The Place We Live

At a quick count I appear to have ten books by Robert Adams already on my shelves, though I’d be surprised if there were not another one or two lurking somewhere. A few of the ten were review copies, but most I paid good money for; I expect I thought both Denver and The New West were rather expensive when I bought them; the cover price for each was $15, though in a London bookshop at the time they probably cost £15. And of course there are portfolios  by him in various magazines on my shelves too.

Which kind of suggests that I am something of a fan of this work – and I have been since I first saw it in the 1970s. It also reminds me that he has published quite a few books, because there are certainly some that I know I don’t own. At a little over £100, his The Place We Live seems almost certain to fall into that latter category, though as a three volume set with a total of 640 pages it could well represent good value for money.

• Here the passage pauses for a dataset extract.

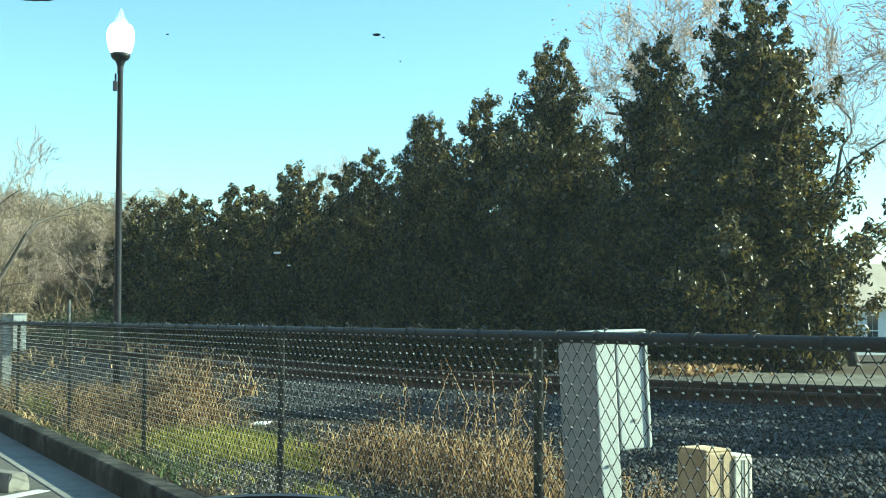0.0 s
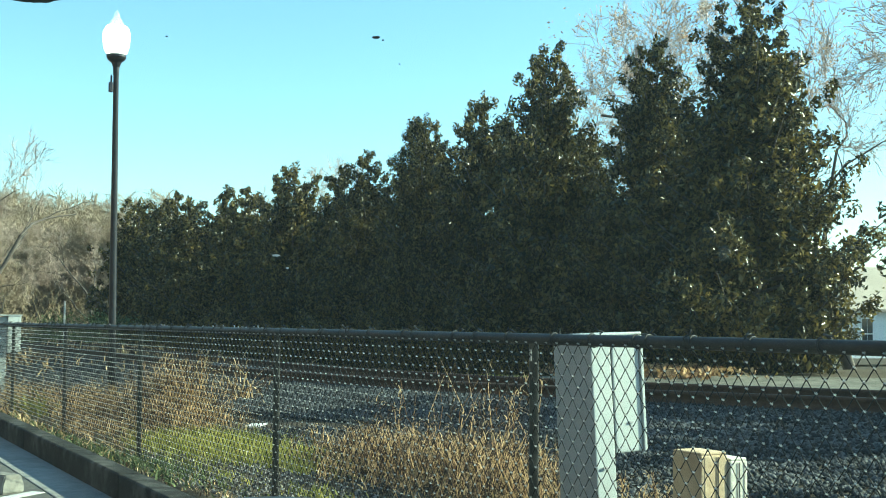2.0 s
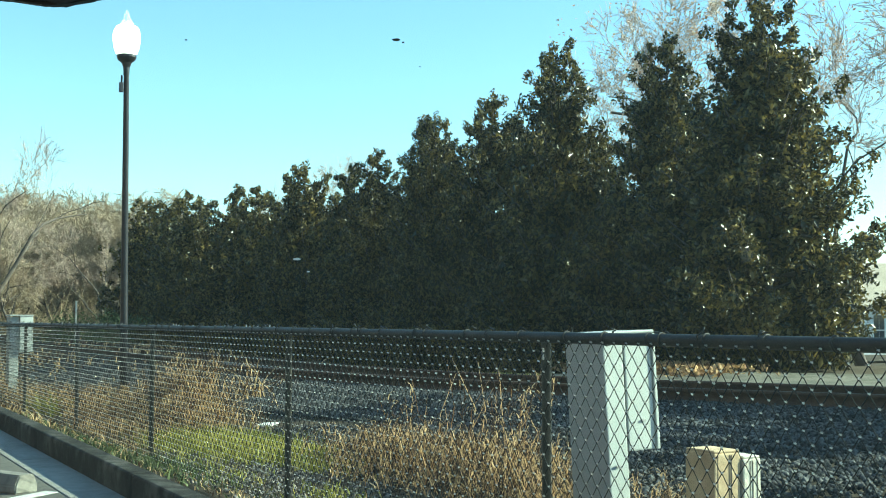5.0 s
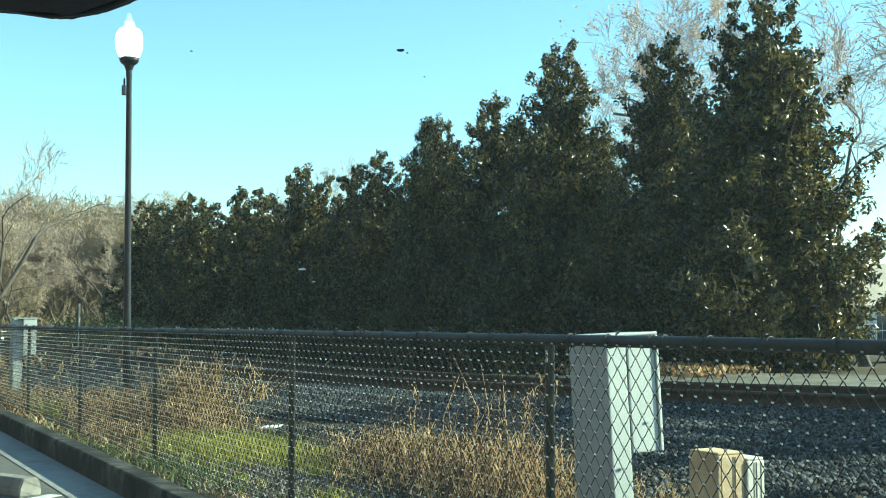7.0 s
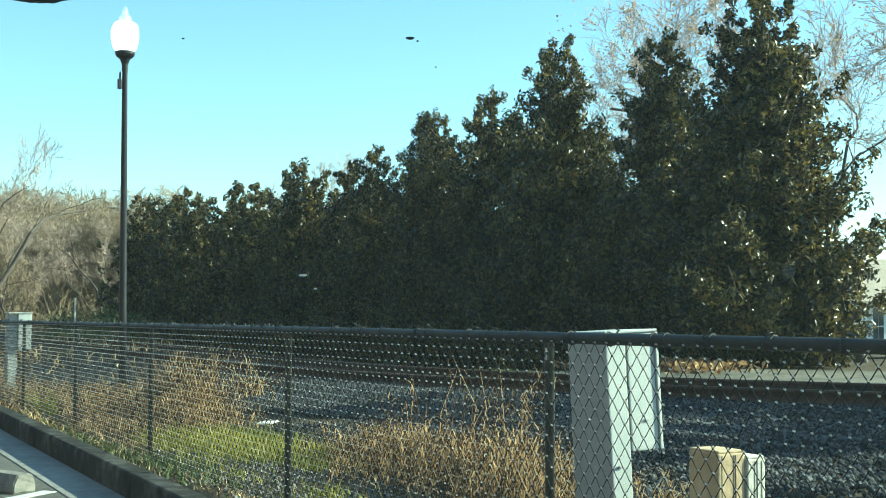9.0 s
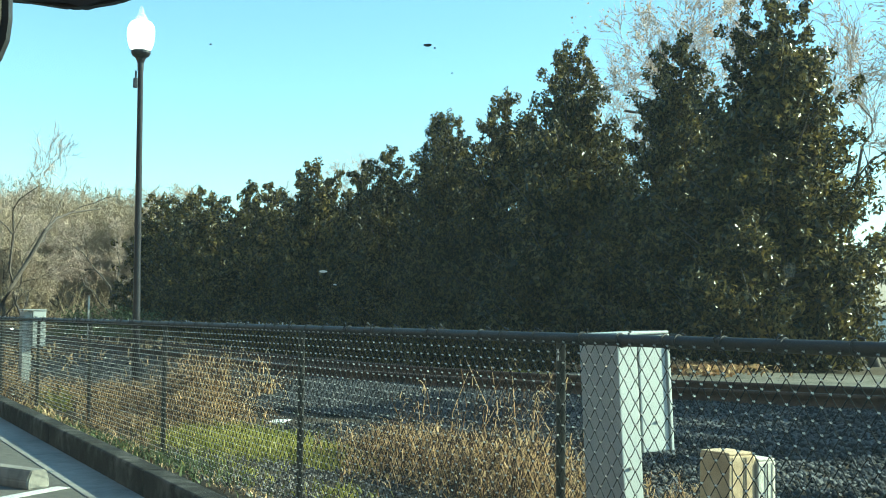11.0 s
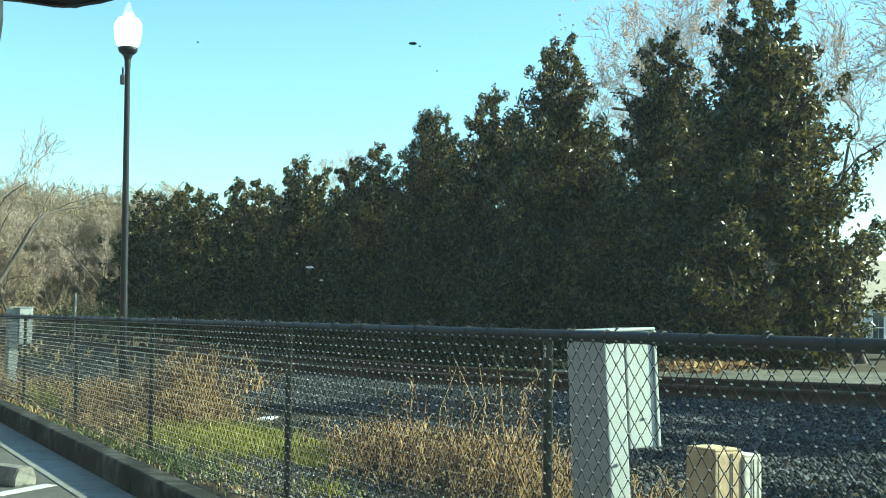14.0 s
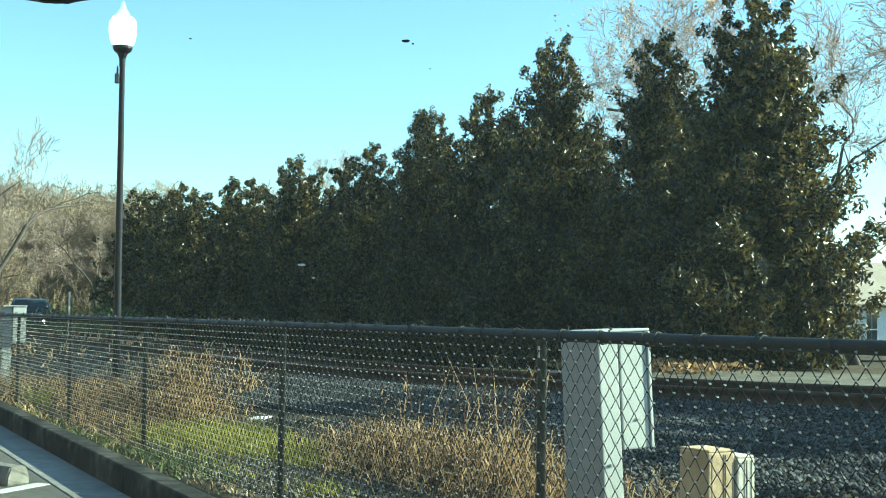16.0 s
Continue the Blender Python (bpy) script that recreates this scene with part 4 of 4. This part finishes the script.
    for x in (-1.3, 1.4):
        for y in (-0.72, 0.72):
            w = lathe(bmesh.new(), [(0.2, -0.1), (0.28, -0.1), (0.31, -0.06), (0.31, 0.06), (0.28, 0.1), (0.2, 0.1)], 20)
            bmesh.ops.rotate(w, verts=w.verts, matrix=Matrix.Rotation(radians(90), 3, "X"))
            part("wheel", w, M["tyre"], own).matrix_basis = pose(x, y, 0.31)
    db = empty("dashboard", facing((-0.066, 0.648, 0.814)), "matt black curved dashboard hump under the windscreen", "dashboard")
    bm = prism([(0.05 * math.cos(a) * 1.6, 0.02 * math.sin(a) - 0.0035) for a in [i * math.pi / 16 for i in range(17)]], 0.006)
    part("hump", bm, M["black_plastic"], db)


build_ground()
build_road()
build_far_ground()
build_ballast()
build_fence()
build_rails()
build_evergreens()
build_bare_trees()
build_woods()
build_lamp()
build_cabinet()
build_timber()
build_house()
build_sky_blocker()
build_weeds()
build_lot()
build_cabin()
suv = build_suv("dark_suv", "dark blue sport-utility car with lit headlights", M["car_paint"])
sedan = build_suv("dark_car", "dark car with lit headlights passing beyond the fence", M["car_paint"])


def motions():
    walk(suv, [
        (0.0, pose(-268.07, 2.83, -1.30, 0, 0, 5.3)),
        (13.0, pose(-118.07, 16.83, -1.35, 0, 0, -2.5)),
        (13.8, pose(-102.79, 16.17, -1.15, 0, 0, -7.4)),
        (14.8, pose(-81.56, 13.43, -0.75, 0, 0, -6.9)),
        (15.2, pose(-74.5, 13.0, -0.55, 0, 0, -7.8)),
        (15.6, pose(-67.0, 12.0, -0.38, 0, 0, -8.5)),
        (16.0, pose(-59.2, 10.8, -0.26, 0, 0, -9.0)),
    ])
    walk(sedan, [
        (0.0, pose(-268.67, 2.24, -1.50, 0, 0, 5.3)),
        (9.2, pose(-118.67, 13.0, -1.50, 0, 0, 5.0)),
        (10.4, pose(-99.0, 14.4, -1.40, 0, 0, 0.0)),
        (11.2, pose(-87.5, 14.2, -1.12, 0, 0, 0.0)),
        (11.5, pose(-84.4, 14.5, -1.03, 0, 0, 20.0)),
        (11.8, pose(-82.6, 16.2, -1.0, 0, 0, 62.0)),
        (12.6, pose(-81.6, 23.5, -1.0, 0, 0, 72.0)),
        (16.0, pose(-76.0, 42.0, -1.4, 0, 0, 73.0)),
    ])


motions()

The Place We Live is a show as well as a book, and is currently at the Jeu de Paume in Paris until May 18, 2014. Although the show was originally scheduled to have a showing in London at the Media Space, this seems now to be the closest it will get to us. But you can view the show on-line at the Yale University Art Gallery. I’m wondering whether to take a trip on Eurostar, but that would cost me about as much as the book, and given the choice I’d probably go for the book.

Forty or so years ago when I first started in photography, it was important to see original prints, partly because there were relatively few books, but mainly because the quality of the reproduction in almost all of them was, by today’s standards, abysmal.  Now it possible to get fairly decent quality in even cheap publications – and even from print on demand companies like Blurb, while some of the best (and most expensively) printed photographic books are superb.  I remember back around 1980 rather insensitively telling a well-known photographer when we compared his print with the page proof from his latest book that the printed page actually reproduced the highlights rather better than his darkroom print. True, but it upset him to be told so. A few years later and this would be almost commonplace, and we began to see duo-tones and tri-tones that did things that were impossible in the darkroom.

Now it is also possible to view images on large high quality displays, and certainly looking at my own images, I often find I can see them better in any print. Images on the web are generally a poor substitute, but the high quality pdfs I’ve made of my books are often better than any print I can make. Of course there are some ways in which a real object is preferable to a digital image (and I have many real prints framed on my walls, along with a few less real), but perhaps the days when you had to see the ‘real thing’ are largely gone. Except for print fetishists.

There is also an article about the show by Aaron Gertler in OUT OF ORDER Magazine and Alexander Strecker blogs about it at Lensculture.